When slicing the data by organizational size, another exciting insight revealed itself: those that don’t create apps professionally that responded to this survey were considerably more optimistic about AR! Again just looking at question 1, the average score for those not developing apps professionally was 5.6, while it was below 5 for all other cohorts. Perhaps the complexity of actually building applications makes AR applications look too challenging to bring to life.
Similar to age, there was another U-shape in the data, where individuals at companies with less than five people, or more than 500, generally had higher average scores than individuals at companies with sizes between 5 and 500. This seems to suggest that small to midsize companies are not prepared, nor making preparations, for AR technology, while there might be more optimism in large companies with more resources, and small startups that may be more nimble.

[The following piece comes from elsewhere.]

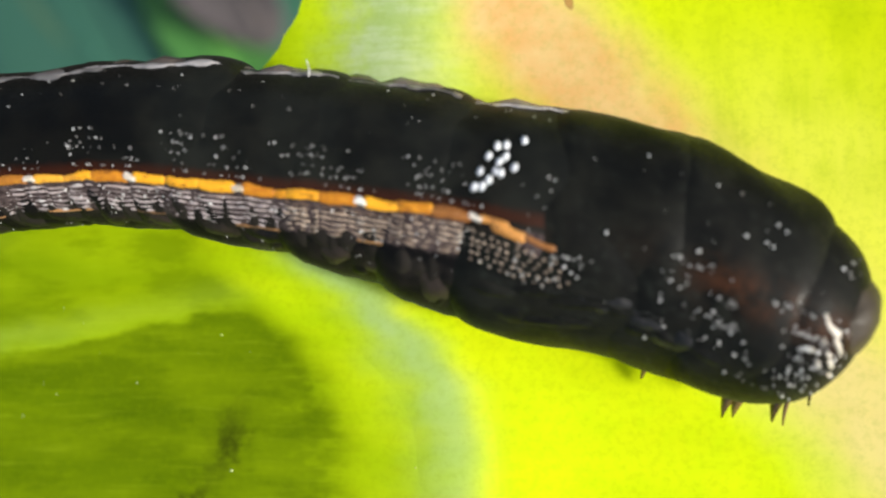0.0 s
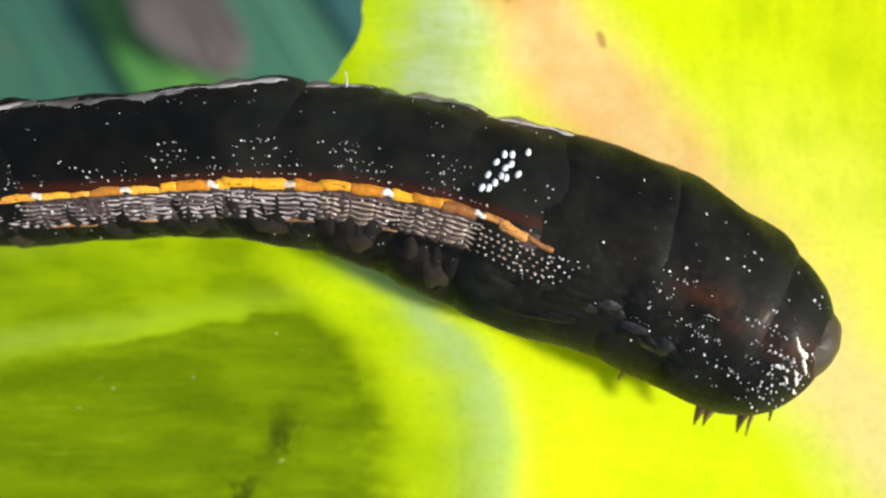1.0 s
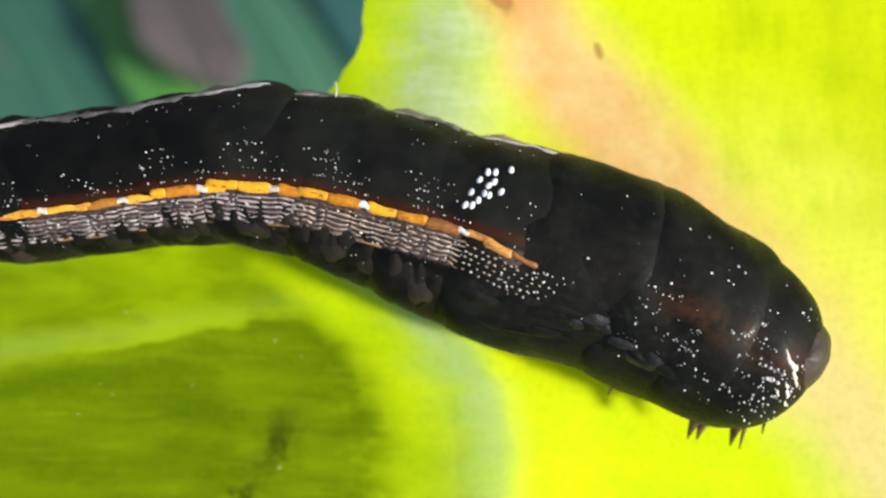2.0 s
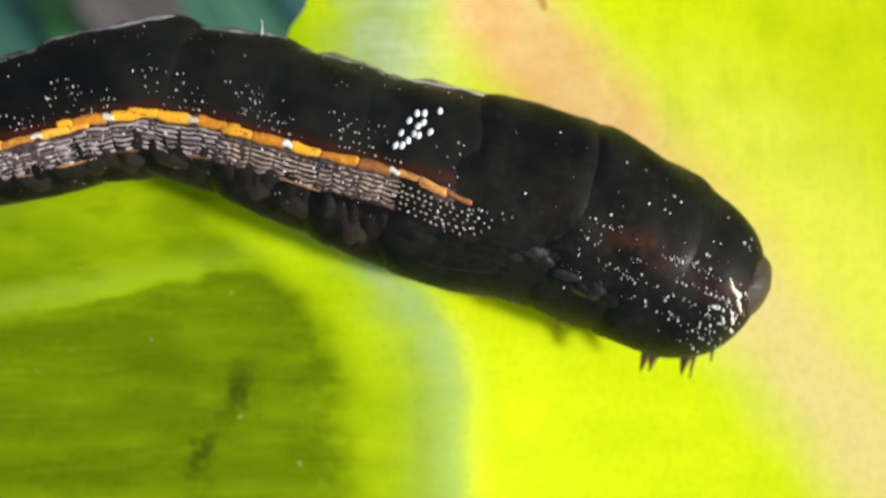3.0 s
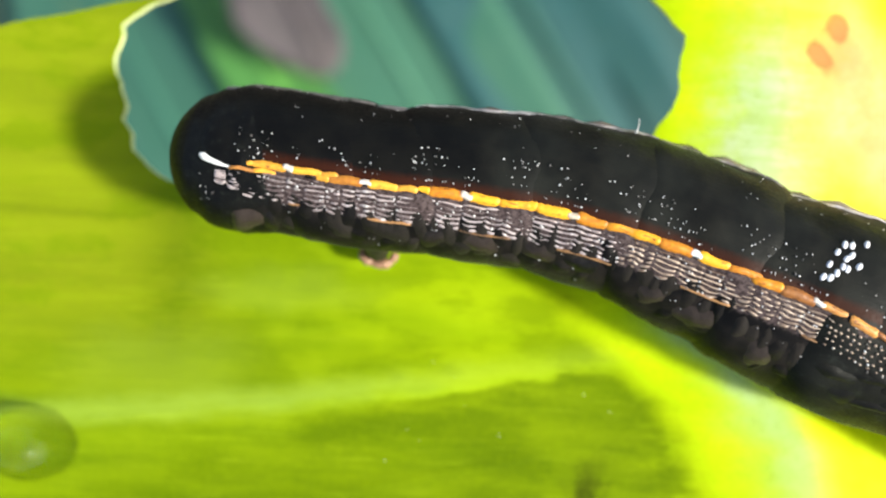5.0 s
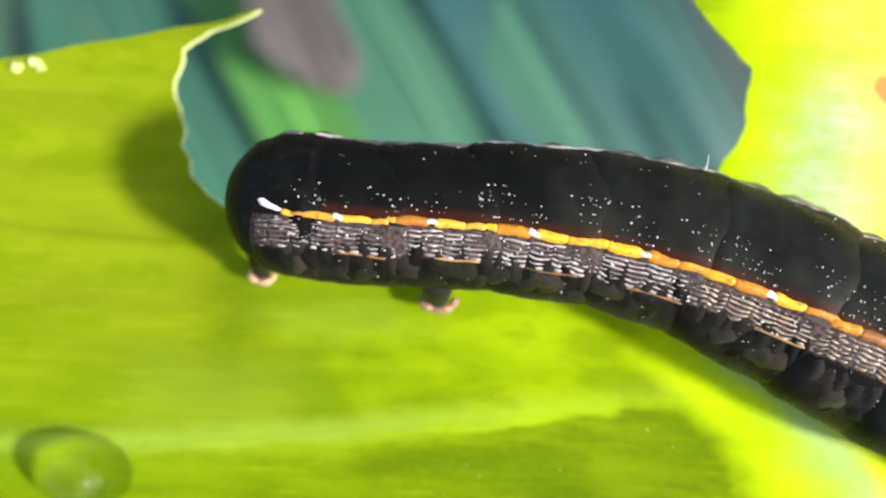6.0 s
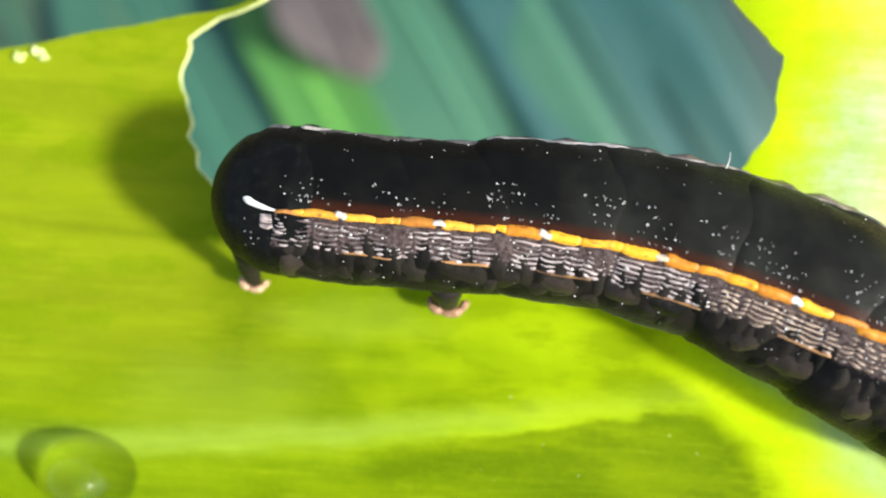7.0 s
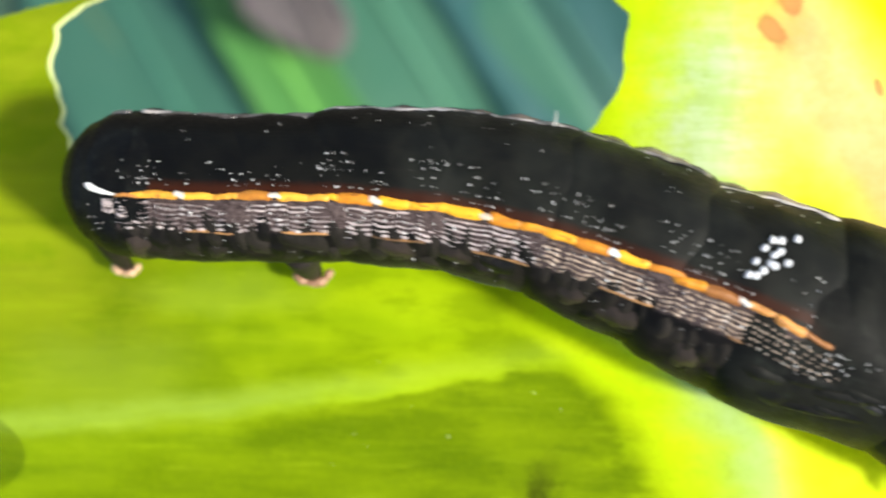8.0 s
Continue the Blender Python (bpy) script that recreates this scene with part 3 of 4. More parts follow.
def pleat(seg, b, rnd, x0, x1, y, wide):
    """Low uneven folds along the underside."""
    for k in range(3):
        bm = bmesh.new()
        x = x0 + (x1 - x0) * (k + rnd.uniform(0.2, 0.8)) / 3
        b.dome(bm, x, y + rnd.uniform(-0.3, 0.3), rnd.uniform(0.5, 0.95), wide * rnd.uniform(0.35, 0.6), rnd.uniform(0.05, 0.09), rnd)
        part("belly_fold", bm, M_THORAX, seg, "grey-brown fold of the belly")


def wavy_folds(seg, b, rnd, places):
    """A row of small soft lumps over the legs."""
    for x, y, r in places:
        bm = bmesh.new()
        b.dome(bm, x, y, r * 1.35, r * rnd.uniform(0.5, 0.8), 0.18 * r, rnd, rnd.uniform(-0.6, 0.3))
        part("belly_fold", bm, M_WAVE, seg, "grey glossy lump of the belly")


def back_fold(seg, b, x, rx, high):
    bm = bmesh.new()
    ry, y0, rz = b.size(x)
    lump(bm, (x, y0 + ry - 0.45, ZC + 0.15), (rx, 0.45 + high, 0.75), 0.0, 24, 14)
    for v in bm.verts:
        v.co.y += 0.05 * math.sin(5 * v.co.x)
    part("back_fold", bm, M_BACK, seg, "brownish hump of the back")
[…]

Overall, the sentiment is similar to a year ago, where Dave said “that developer opinion could flip around really quickly if a use case starts to take off”, which I couldn’t agree with more. While this data is limited, this space continues to be fun to watch, as Apple is not the only player, by any stretch of the imagination, that is well-positioned to make a dent in the AR software landscape. That said, I’m particularly excited about the prospect of an Apple glasses type device, fingers crossed that comes to life sooner rather than later!